How to Save tax by investing in Mutual Fund

 

Mutual funds, specifically Equity Linked Savings Schemes (ELSS), are tax-saving mutual funds that allow investors to save taxes under Section 80C of the Income Tax Act, 1961. This section provides the opportunity to reduce taxable income by investing in certain specified avenues.

What is ELSS?

ELSS stands for Equity Linked Savings Scheme, representing an equity-diversified fund connected to the stock market. It is a type of mutual fund scheme that channels investments into equity and equity-related securities.

Features:

These mutual funds in India comes with a lock-in period of three years, requiring investors to keep their money invested for a minimum of three years. The longer you hold onto your investment in these funds, the greater the potential for earning returns.

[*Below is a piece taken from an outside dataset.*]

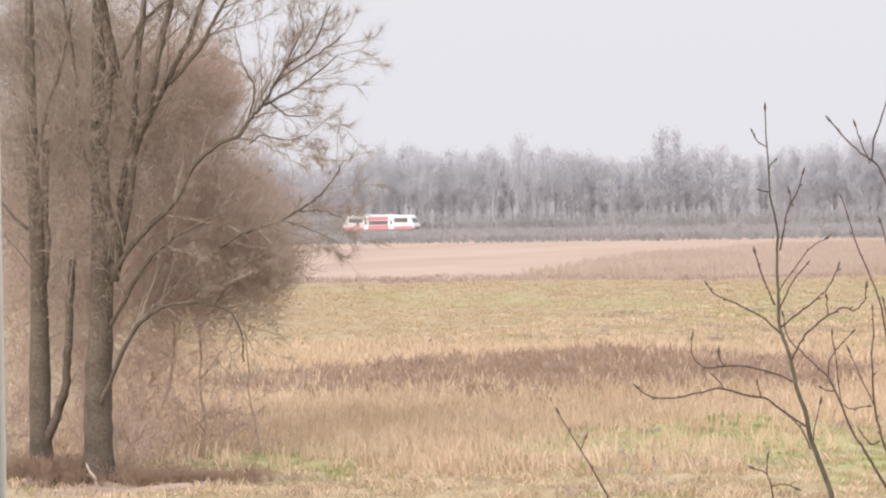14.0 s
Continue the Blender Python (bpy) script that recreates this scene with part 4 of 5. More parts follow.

Tax Benefits of ELSS Mutual Funds:

ELSS mutual funds are the only category of mutual funds that offer tax benefits. Let’s delve into the details of ELSS tax benefits:

Section 80C Deduction:

According to Income Tax rules, investments in Equity Linked Savings Schemes qualify for tax deduction under Section 80C.

Investors can claim a deduction of up to Rs 1.5 lakh for their investment in ELSS, resulting in potential tax savings of up to Rs 46,800.

Lock-in Period:

ELSS funds come with a lock-in period of 3 years, during which investors cannot redeem their investment.

When redeeming ELSS funds after the lock-in period, investors are subject to long-term capital gains tax at a rate of 10%. However, if the gain is within the limit of Rs 1 lakh, no tax is applicable.

Advantages of ELSS:

  1. ELSS funds are the sole tax-saving funds within the Rs 1.5 lakh limit, offering the additional advantage of providing returns linked to equity.
  2. Investing in ELSS provides dual benefits – capital appreciation along with tax advantages.
  3. ELSS boasts the shortest lock-in period of three years compared to other tax-saving instruments such as PPF and NSC.
  4. As ELSS funds are linked to the equity market, they have the potential for good returns over the long term, especially if held beyond the lock-in period.
  5. Well-suited for investors with a moderate to high-risk appetite.
  6. Dividends from ELSS funds are tax-free during the investment period.
  7. Profits from the sale of ELSS fund units are considered long-term capital gains and are, therefore, tax-free.

Who should invest in Mutual funds?

Salaried Individuals:

If you are a salaried employee contributing to the Employees’ Provident Fund (EPF), which is a fixed-income product, and you seek higher returns on your investment portfolio, ELSS is a suitable option.

ELSS not only offers good returns over the long term but also qualifies for tax deductions under Section 80C. In comparison, unit-linked insurance plans (ULIPs) and the National Pension System (NPS) have longer lock-in periods and potentially lower returns. ULIPs have a lock-in period of five years, and NPS, primarily a retirement solution, has partial exposure to equity with funds locked until the age of 60. ELSS funds, in contrast, have the shortest lock-in period of only three years.

First-time Investors:

For new investors, ELSS is an ideal choice as it provides not only tax benefits but also exposure to equity investing and mutual funds.

While equity investments carry higher short-term risks due to volatility, over a period of more than five years, the risk diminishes. Starting with monthly SIPs in an ELSS fund allows investors to accumulate more units during market downturns and generate better returns during favorable market conditions.

How to Invest:

The optimal method for investing in ELSS funds is through monthly SIPs (Systematic Investment Plan). The minimum investment via SIP can be as low as Rs 500 per month.

At the beginning of each year, calculate the statutory deductions and determine the remaining amount from the Rs 1.5 lakh limit. Divide this amount by 12 to establish your SIP amount.